2. Con il secondo motivo la ricorrente denuncia violazione e falsa applicazione degli artt. 2687 e 2729 cod. civ. degli artt. 112, 414, 416, 420 c.p.c. nonchè vizio di motivazione Sostiene al riguardo che il giudice di appello, pur considerando inammissibile il secondo licenziamento, ha dato corso all’istruttoria testimoniale, da cui è emerso lo svolgimento di attività concorrenziale del dipendente, la cui moglie era titolare di impresa, operante in parte nello stesso settore di manutenzione di impianti elettrici di cui si occupava la società CEET. Anche questo motivo è privo di pregio e va disatteso, in quanto la parte ricorrente propone una diversa valutazione rispetto all’apprezzamento del materiale probatorio, seguito dal giudice di appello con motivazione immune da vizi logici – giuridici;

valutazione non consentita in sede di legittimità.

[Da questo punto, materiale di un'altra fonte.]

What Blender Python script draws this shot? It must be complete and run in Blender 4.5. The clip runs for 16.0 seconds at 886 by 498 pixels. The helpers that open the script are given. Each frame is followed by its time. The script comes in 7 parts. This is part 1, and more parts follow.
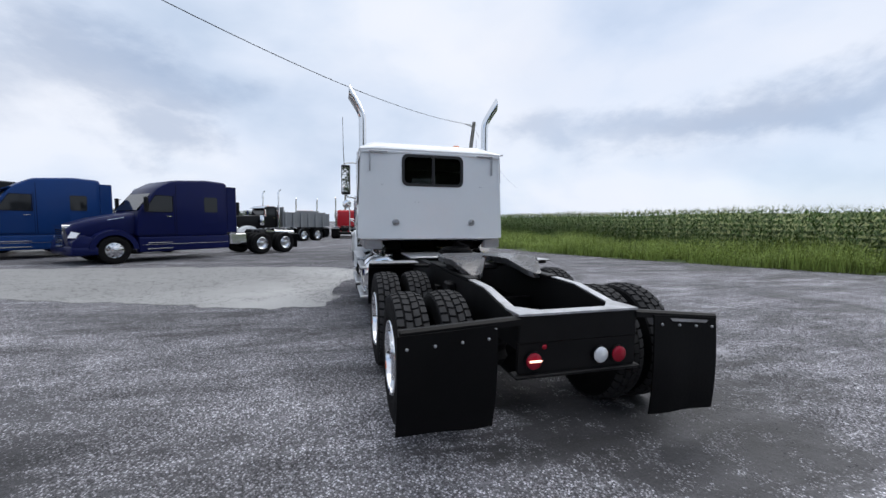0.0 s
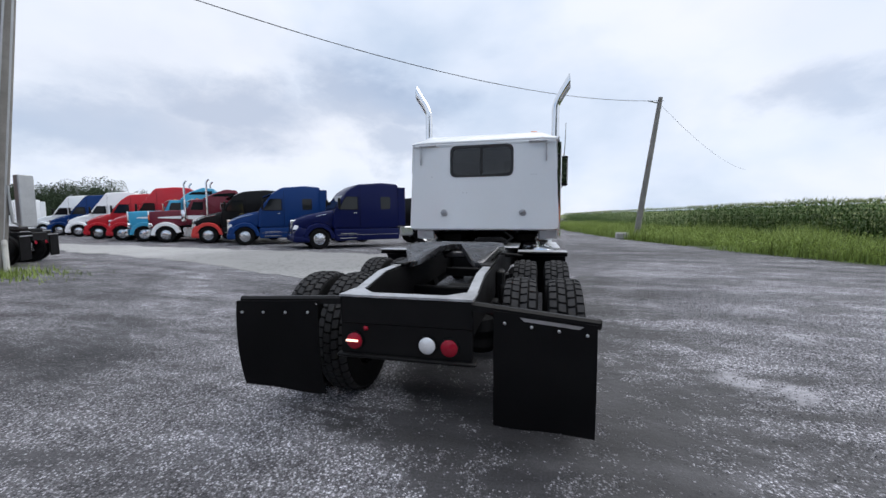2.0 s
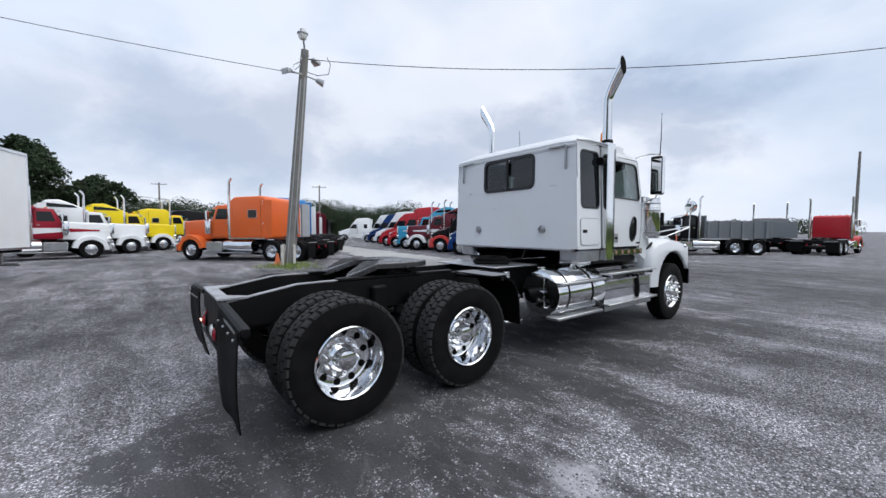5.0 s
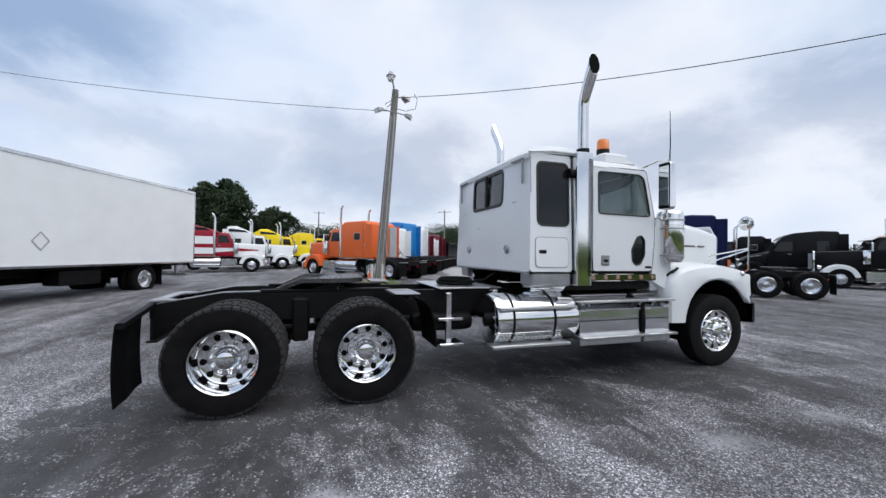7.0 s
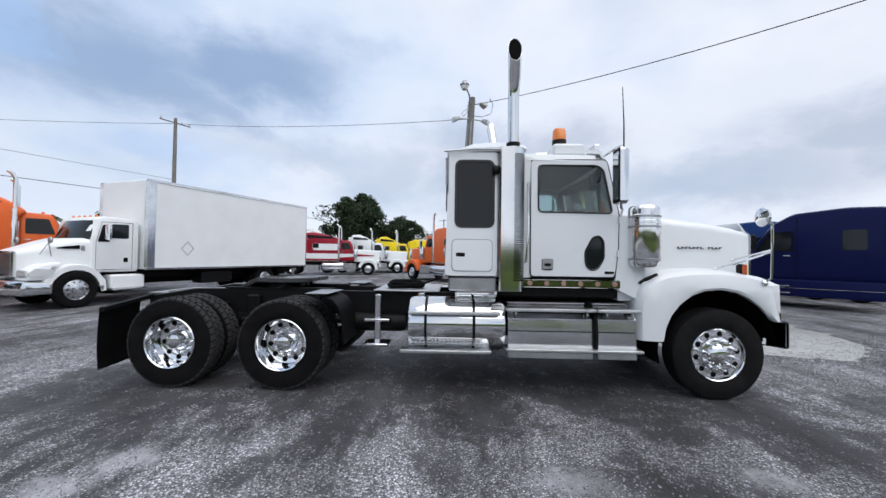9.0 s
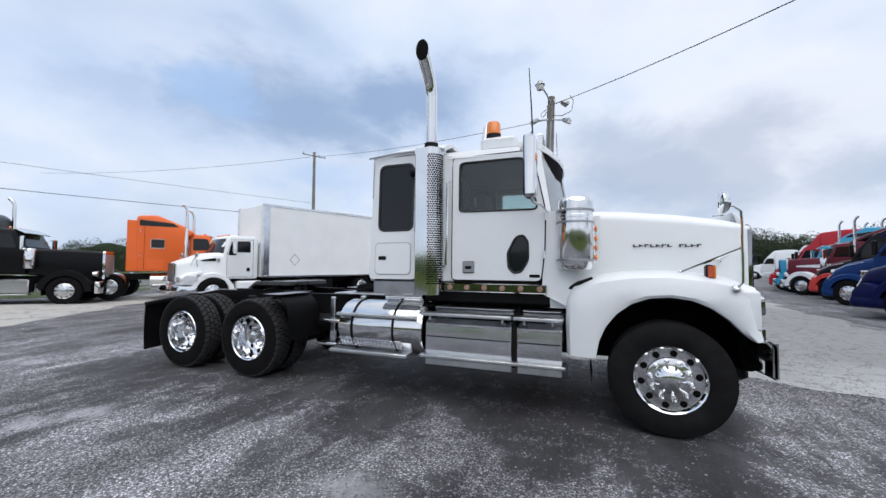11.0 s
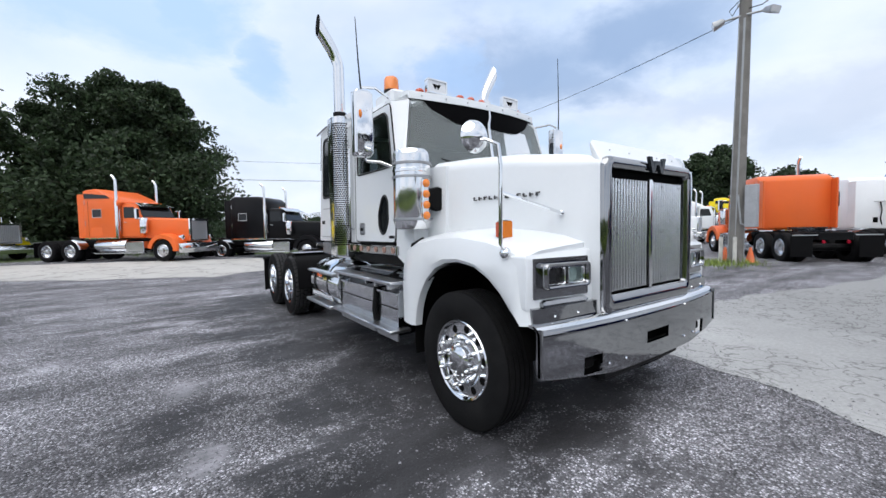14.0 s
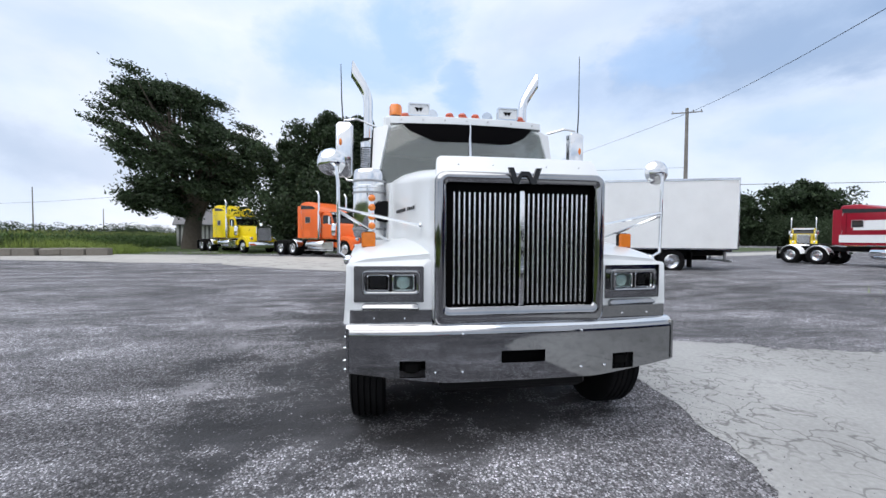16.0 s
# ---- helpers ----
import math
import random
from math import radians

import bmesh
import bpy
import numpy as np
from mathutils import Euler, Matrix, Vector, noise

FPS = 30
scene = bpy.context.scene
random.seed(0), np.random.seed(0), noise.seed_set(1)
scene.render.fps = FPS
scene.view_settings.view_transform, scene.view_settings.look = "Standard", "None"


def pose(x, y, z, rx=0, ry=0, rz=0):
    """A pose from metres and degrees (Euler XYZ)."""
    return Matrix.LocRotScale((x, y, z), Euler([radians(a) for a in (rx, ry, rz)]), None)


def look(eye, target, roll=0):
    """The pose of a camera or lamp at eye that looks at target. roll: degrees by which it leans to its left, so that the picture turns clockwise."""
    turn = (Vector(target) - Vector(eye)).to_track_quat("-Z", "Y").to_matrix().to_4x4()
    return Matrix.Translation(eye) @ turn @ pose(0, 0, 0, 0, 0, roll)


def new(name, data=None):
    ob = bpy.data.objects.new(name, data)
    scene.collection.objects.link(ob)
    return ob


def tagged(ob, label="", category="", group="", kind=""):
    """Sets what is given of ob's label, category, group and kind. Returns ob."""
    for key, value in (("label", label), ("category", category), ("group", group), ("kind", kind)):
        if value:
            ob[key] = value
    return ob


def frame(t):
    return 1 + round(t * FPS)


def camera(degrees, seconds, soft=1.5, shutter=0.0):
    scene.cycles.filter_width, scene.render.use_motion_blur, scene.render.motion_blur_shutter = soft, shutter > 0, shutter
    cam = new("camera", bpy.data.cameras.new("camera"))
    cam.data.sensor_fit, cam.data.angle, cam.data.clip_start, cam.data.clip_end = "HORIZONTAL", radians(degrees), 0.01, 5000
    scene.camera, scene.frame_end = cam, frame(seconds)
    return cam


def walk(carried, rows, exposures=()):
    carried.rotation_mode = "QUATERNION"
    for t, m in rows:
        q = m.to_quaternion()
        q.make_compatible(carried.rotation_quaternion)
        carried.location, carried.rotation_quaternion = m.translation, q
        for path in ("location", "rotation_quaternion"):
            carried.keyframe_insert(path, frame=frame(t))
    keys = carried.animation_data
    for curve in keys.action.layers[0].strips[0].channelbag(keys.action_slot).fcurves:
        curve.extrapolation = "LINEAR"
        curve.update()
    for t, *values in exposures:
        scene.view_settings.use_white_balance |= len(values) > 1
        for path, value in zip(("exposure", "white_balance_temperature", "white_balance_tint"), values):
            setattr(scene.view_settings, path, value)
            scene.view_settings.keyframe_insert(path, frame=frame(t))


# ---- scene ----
cam = camera(98.0, 16.0)
PATH = [
    (0, (-1.638, -2.328, 1.663), (-1.107, -0.405, 1.522), 0.4),
    (0.5, (-1.043, -2.539, 1.654), (-0.772, -0.563, 1.506), 0.2),
    (1, (-0.4, -2.57, 1.639), (-0.376, -0.577, 1.476), 0.2),
    (1.5, (0.223, -2.558, 1.602), (0.002, -0.577, 1.43), -0.1),
    (2, (0.864, -2.455, 1.586), (0.395, -0.518, 1.419), -0.3),
    (2.5, (1.502, -2.28, 1.589), (0.801, -0.412, 1.44), -0.6),
    (3, (2.138, -2.106, 1.6), (1.234, -0.327, 1.464), -0.7),
    (3.5, (2.696, -1.767, 1.627), (1.605, -0.096, 1.492), -0.9),
    (4, (3.263, -1.446, 1.635), (1.998, 0.099, 1.514), -0.8),
    (4.2, (3.446, -1.284, 1.643), (2.113, 0.203, 1.531), -0.8),
    (6.3, (5.029, 0.827, 1.601), (3.218, 1.674, 1.578), 1.5),
    (6.5, (5.092, 1.028, 1.607), (3.259, 1.828, 1.611), 1.4),
    (7, (5.295, 1.631, 1.59), (3.396, 2.256, 1.612), 0.8),
    (7.5, (5.51, 2.246, 1.566), (3.56, 2.692, 1.592), 0.6),
    (8, (5.64, 2.869, 1.544), (3.659, 3.14, 1.572), 0.9),
    (8.5, (5.678, 3.516, 1.578), (3.681, 3.622, 1.61), 1.2),
    (9, (5.706, 4.179, 1.593), (3.707, 4.122, 1.635), 0.8),
    (9.2, (5.681, 4.444, 1.526), (3.685, 4.321, 1.584), 0.7),
    (11.3, (5.049, 6.944, 1.535), (3.229, 6.116, 1.593), -0.2),
    (11.5, (4.924, 7.168, 1.537), (3.133, 6.279, 1.571), -0.6),
    (12, (4.627, 7.701, 1.56), (2.92, 6.659, 1.573), -0.7),
    (12.5, (4.292, 8.257, 1.549), (2.692, 7.059, 1.539), -0.9),
    (13, (3.852, 8.673, 1.543), (2.377, 7.322, 1.503), -0.8),
    (13.5, (3.412, 9.105, 1.512), (2.083, 7.612, 1.445), -0.7),
    (14, (2.916, 9.503, 1.507), (1.77, 7.867, 1.403), -1.1),
    (14.5, (2.426, 9.85, 1.529), (1.467, 8.098, 1.429), -0.8),
    (15, (1.946, 10.237, 1.561), (1.21, 8.379, 1.471), -0.7),
    (15.5, (1.456, 10.417, 1.533), (0.927, 8.489, 1.47), -0.1),
    (16, (0.925, 10.637, 1.519), (0.628, 8.66, 1.457), 0.3),
]
EXPOSURE = [(0, -0.07), (1.5, -0.03), (2.5, 0.0), (4, -0.02), (7, -0.06), (9, -0.06), (12, 0.0), (13, 0.07), (14.5, 0.18), (16, 0.13)]
walk(cam, [(t, look(eye, target, roll)) for t, eye, target, roll in PATH], EXPOSURE)

# ---- world and light ----
world = bpy.data.worlds.new("world")
scene.world = world
world.use_nodes = True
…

3. In conclusione il ricorso è destituito do fondamento e va rigettato.

Le spese del giudizio di cassazione seguono la soccombenza e si liquidano come da dispositivo.

P.Q.M.

LA CORTE rigetta il ricorso e condanna la ricorrente alle spese, che liquida in Euro 13,00 oltre Euro 2000,00 per onorari ed oltre IVA, CPA e spese generali.

Così deciso in Roma, il 31 maggio 2011.